*DATA SEGMENT*
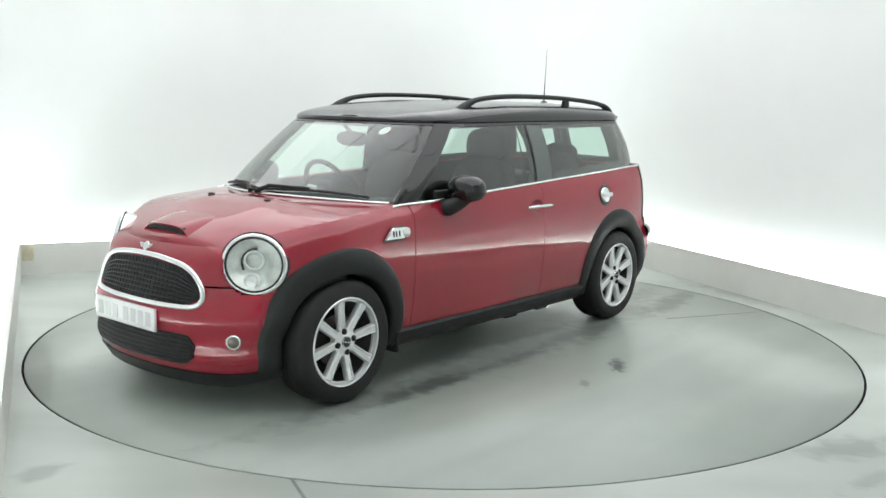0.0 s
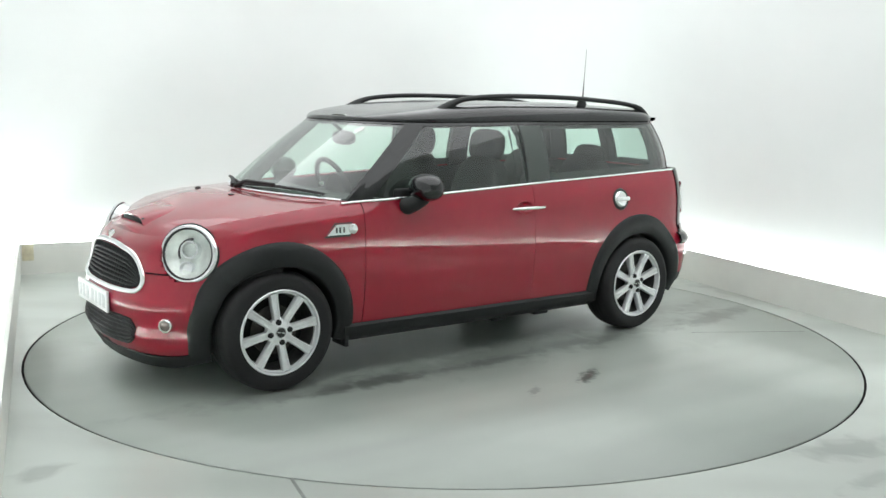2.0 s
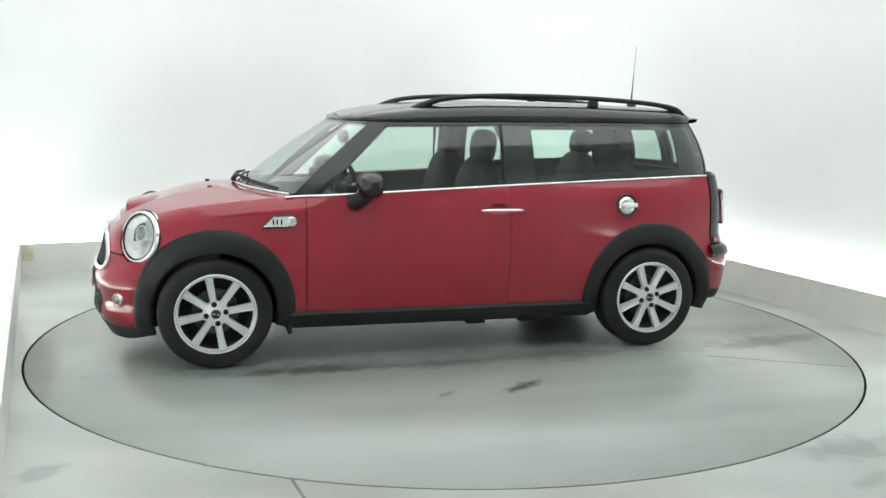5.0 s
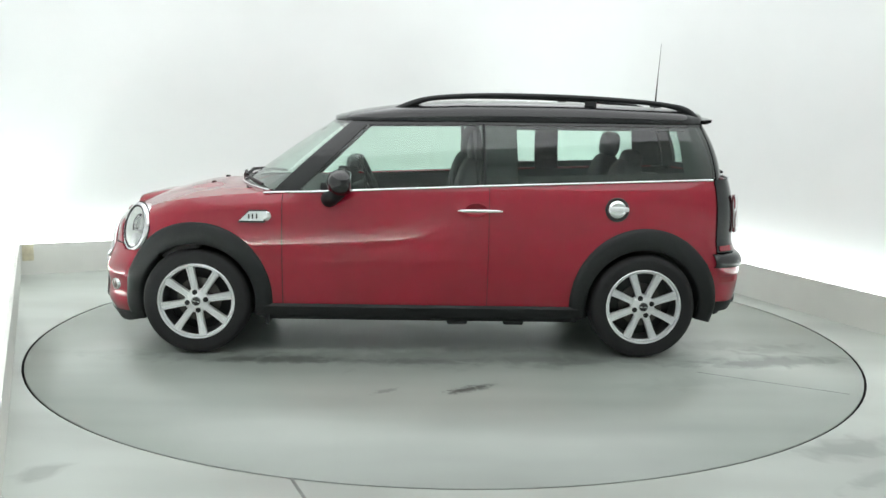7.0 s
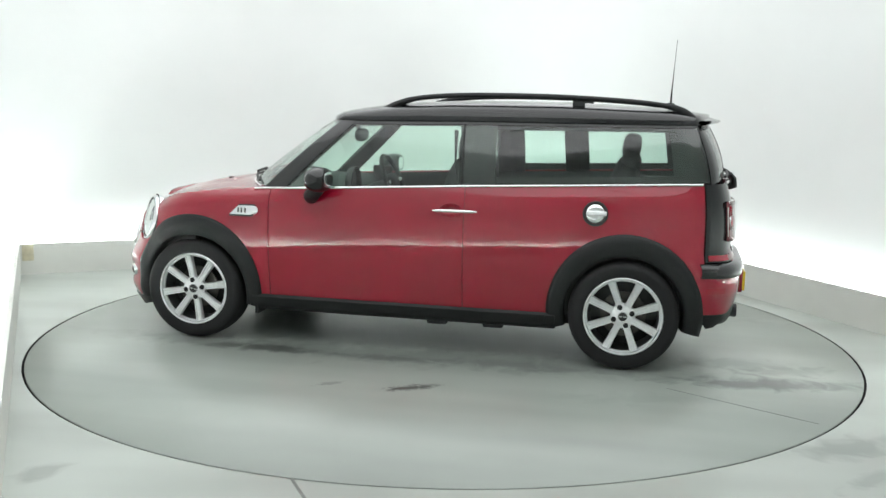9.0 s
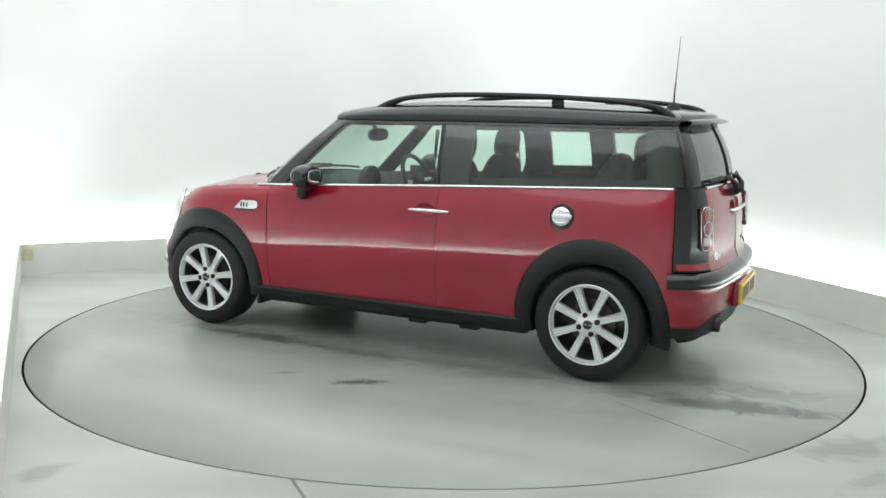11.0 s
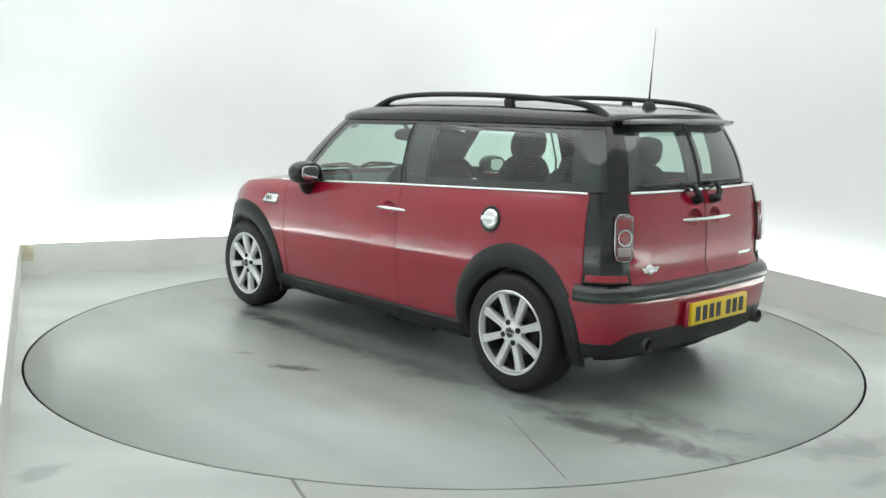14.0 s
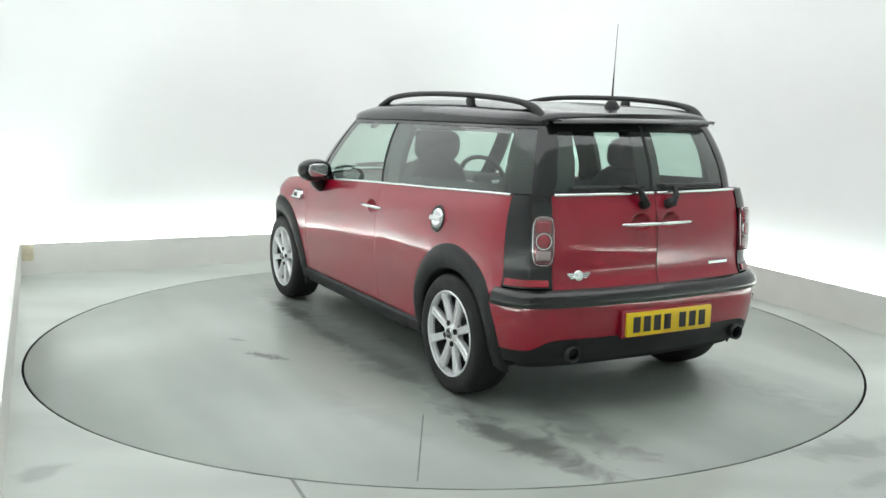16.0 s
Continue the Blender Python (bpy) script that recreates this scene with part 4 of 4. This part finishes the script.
def build_wheel(car, a, hub_y, sg, turn):
    """Alloy wheel with eight spokes and its tyre."""
    w = part("wheel", lathe([(0, -0.002), (0.035, -0.002), (0.05, -0.008), (0.068, -0.012), (0.07, -0.04)], 32), M_ALLOY, car, "silver eight-spoke alloy wheel with its tyre")
    w.location = (a, sg * hub_y, HUB_Z)
    w.rotation_euler = (0, radians(turn), 0 if sg > 0 else math.pi)
    tyre = [(0.213, 0.0), (0.222, 0.006), (0.232, 0.006), (0.262, 0.012), (0.285, 0.004), (0.297, -0.012), (0.302, -0.03), (0.3045, -0.06), (0.3045, -0.14), (0.302, -0.17), (0.292, -0.19), (0.262, -0.205), (0.22, -0.20), (0.213, -0.19)]
    t = part("tyre", lathe(tyre, 64), M_RUBBER, w, "black road tyre")
    bm = bmesh.new()
    for h in (-0.07, -0.10, -0.13):
        lathe([(0.3042, h - 0.004), (0.3056, h - 0.003), (0.3056, h + 0.003), (0.3042, h + 0.004)], 48, bm=bm)
    part("tread_groove", bm, M_DARK, w)
    rim = part("rim", lathe([(0.214, -0.005), (0.217, 0.004), (0.213, 0.008), (0.207, 0.006), (0.205, -0.004), (0.203, -0.016), (0.200, -0.016), (0.198, -0.009), (0.195, -0.010), (0.194, -0.024)], 64), M_ALLOY, w, "silver alloy rim")
    # barrel and backing coloured dark to paint the shade between the spokes
    part("rim_barrel", lathe([(0.1935, -0.023), (0.190, -0.05), (0.184, -0.12), (0.19, -0.19)], 64), M_BARREL, w, "inner rim, coloured dark for the shade behind the spokes")
    bm = lathe([(0.0, -0.075), (0.125, -0.075), (0.125, -0.085), (0, -0.085)], 40)
    part("brake_disc", bm, M_STEEL, w, "grey steel brake disc")
    part("backing", lathe([(0, -0.13), (0.19, -0.13), (0.19, -0.14), (0, -0.14)], 32), M_DARK, w)
    for k in range(8):
        ang = 2 * math.pi * (k + 0.5) / 8
        prof = [(0.045, 0.0185, -0.010), (0.09, 0.0185, -0.008), (0.15, 0.0200, -0.004), (0.200, 0.0225, 0.002)]
        rows = []
        for r, hw, y in prof:
            rows.append([(r, y - 0.03, -hw), (r, y - 0.004, -hw), (r, y + 0.002, -hw + 0.004), (r, y + 0.002, -hw * 0.52), (r, y - 0.004, -hw * 0.42), (r, y - 0.001, -hw * 0.30), (r, y - 0.001, hw * 0.30), (r, y - 0.004, hw * 0.42), (r, y + 0.002, hw * 0.52), (r, y + 0.002, hw - 0.004), (r, y - 0.004, hw), (r, y - 0.03, hw)])
        bm = sheet(rows, close=True)
        bmesh.ops.transform(bm, matrix=Matrix.Rotation(ang, 4, "Y"), verts=bm.verts)
        part("spoke", bm, M_ALLOY, w)
    part("centre_cap", lathe([(0, 0.004), (0.024, 0.004), (0.028, 0.0), (0.028, -0.006)], 24), M_INK, w, "black centre cap")
    bm = lathe([(0.024, 0.005), (0.027, 0.006), (0.029, 0.0)], 24)
    for k in (-1, 1):
        box((k * 0.012 - 0.008, 0.0035, -0.003), (k * 0.012 + 0.008, 0.006, 0.003), bm=bm)
    part("cap_badge", bm, M_CHROME, w, "chrome ring and bars of the cap")
    for k in range(4):
        ang = math.pi / 4 + k * math.pi / 2 + 0.39
        part("bolt", lathe([(0, 0.001), (0.010, 0.001), (0.0145, -0.001), (0.0145, -0.012)], 12, center=(0.052 * math.cos(ang), 0, 0.052 * math.sin(ang))), M_DARK, w, "dark wheel bolt")
    return w


def build_car():
    car = thing("car", "glossy red estate car with black roof standing on the turntable", "car")
    build_body(car)
    build_house(car)
    for sg in (1, -1):
        build_wheel(car, AXLE, 0.768, sg, -12.5)
        build_wheel(car, -AXLE, 0.785, sg, -2.5)
    build_nose(car)
    build_sides(car)
    build_underside(car)
    build_tail(car)
    build_wipers(car)
    build_cabin(car)
    return car


car = build_car()


def motions():
    rows_t, rows_c = [], []
    for t, a in enumerate(HEADING):
        r = radians(a)
        rows_t.append((float(t), pose(0, 0, 0, 0, 0, a)))
        rows_c.append((float(t), pose(CAR_X * math.cos(r) - CAR_Y * math.sin(r), CAR_X * math.sin(r) + CAR_Y * math.cos(r), 0, 0, 0, a)))
    walk(turntable, rows_t)
    walk(car, rows_c)


motions()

*TASK DIRECTIONS*
Repeat the lines above exactly, and keep every picture out.

*REPLY TO THE TASK*
0.0 s
2.0 s
5.0 s
7.0 s
9.0 s
11.0 s
14.0 s
16.0 s
Continue the Blender Python (bpy) script that recreates this scene with part 4 of 4. This part finishes the script.
def build_wheel(car, a, hub_y, sg, turn):
    """Alloy wheel with eight spokes and its tyre."""
    w = part("wheel", lathe([(0, -0.002), (0.035, -0.002), (0.05, -0.008), (0.068, -0.012), (0.07, -0.04)], 32), M_ALLOY, car, "silver eight-spoke alloy wheel with its tyre")
    w.location = (a, sg * hub_y, HUB_Z)
    w.rotation_euler = (0, radians(turn), 0 if sg > 0 else math.pi)
    tyre = [(0.213, 0.0), (0.222, 0.006), (0.232, 0.006), (0.262, 0.012), (0.285, 0.004), (0.297, -0.012), (0.302, -0.03), (0.3045, -0.06), (0.3045, -0.14), (0.302, -0.17), (0.292, -0.19), (0.262, -0.205), (0.22, -0.20), (0.213, -0.19)]
    t = part("tyre", lathe(tyre, 64), M_RUBBER, w, "black road tyre")
    bm = bmesh.new()
    for h in (-0.07, -0.10, -0.13):
        lathe([(0.3042, h - 0.004), (0.3056, h - 0.003), (0.3056, h + 0.003), (0.3042, h + 0.004)], 48, bm=bm)
    part("tread_groove", bm, M_DARK, w)
    rim = part("rim", lathe([(0.214, -0.005), (0.217, 0.004), (0.213, 0.008), (0.207, 0.006), (0.205, -0.004), (0.203, -0.016), (0.200, -0.016), (0.198, -0.009), (0.195, -0.010), (0.194, -0.024)], 64), M_ALLOY, w, "silver alloy rim")
    # barrel and backing coloured dark to paint the shade between the spokes
    part("rim_barrel", lathe([(0.1935, -0.023), (0.190, -0.05), (0.184, -0.12), (0.19, -0.19)], 64), M_BARREL, w, "inner rim, coloured dark for the shade behind the spokes")
    bm = lathe([(0.0, -0.075), (0.125, -0.075), (0.125, -0.085), (0, -0.085)], 40)
    part("brake_disc", bm, M_STEEL, w, "grey steel brake disc")
    part("backing", lathe([(0, -0.13), (0.19, -0.13), (0.19, -0.14), (0, -0.14)], 32), M_DARK, w)
    for k in range(8):
        ang = 2 * math.pi * (k + 0.5) / 8
        prof = [(0.045, 0.0185, -0.010), (0.09, 0.0185, -0.008), (0.15, 0.0200, -0.004), (0.200, 0.0225, 0.002)]
        rows = []
        for r, hw, y in prof:
            rows.append([(r, y - 0.03, -hw), (r, y - 0.004, -hw), (r, y + 0.002, -hw + 0.004), (r, y + 0.002, -hw * 0.52), (r, y - 0.004, -hw * 0.42), (r, y - 0.001, -hw * 0.30), (r, y - 0.001, hw * 0.30), (r, y - 0.004, hw * 0.42), (r, y + 0.002, hw * 0.52), (r, y + 0.002, hw - 0.004), (r, y - 0.004, hw), (r, y - 0.03, hw)])
        bm = sheet(rows, close=True)
        bmesh.ops.transform(bm, matrix=Matrix.Rotation(ang, 4, "Y"), verts=bm.verts)
        part("spoke", bm, M_ALLOY, w)
    part("centre_cap", lathe([(0, 0.004), (0.024, 0.004), (0.028, 0.0), (0.028, -0.006)], 24), M_INK, w, "black centre cap")
    bm = lathe([(0.024, 0.005), (0.027, 0.006), (0.029, 0.0)], 24)
    for k in (-1, 1):
        box((k * 0.012 - 0.008, 0.0035, -0.003), (k * 0.012 + 0.008, 0.006, 0.003), bm=bm)
    part("cap_badge", bm, M_CHROME, w, "chrome ring and bars of the cap")
    for k in range(4):
        ang = math.pi / 4 + k * math.pi / 2 + 0.39
        part("bolt", lathe([(0, 0.001), (0.010, 0.001), (0.0145, -0.001), (0.0145, -0.012)], 12, center=(0.052 * math.cos(ang), 0, 0.052 * math.sin(ang))), M_DARK, w, "dark wheel bolt")
    return w


def build_car():
    car = thing("car", "glossy red estate car with black roof standing on the turntable", "car")
    build_body(car)
    build_house(car)
    for sg in (1, -1):
        build_wheel(car, AXLE, 0.768, sg, -12.5)
        build_wheel(car, -AXLE, 0.785, sg, -2.5)
    build_nose(car)
    build_sides(car)
    build_underside(car)
    build_tail(car)
    build_wipers(car)
    build_cabin(car)
    return car


car = build_car()


def motions():
    rows_t, rows_c = [], []
    for t, a in enumerate(HEADING):
        r = radians(a)
        rows_t.append((float(t), pose(0, 0, 0, 0, 0, a)))
        rows_c.append((float(t), pose(CAR_X * math.cos(r) - CAR_Y * math.sin(r), CAR_X * math.sin(r) + CAR_Y * math.cos(r), 0, 0, 0, a)))
    walk(turntable, rows_t)
    walk(car, rows_c)


motions()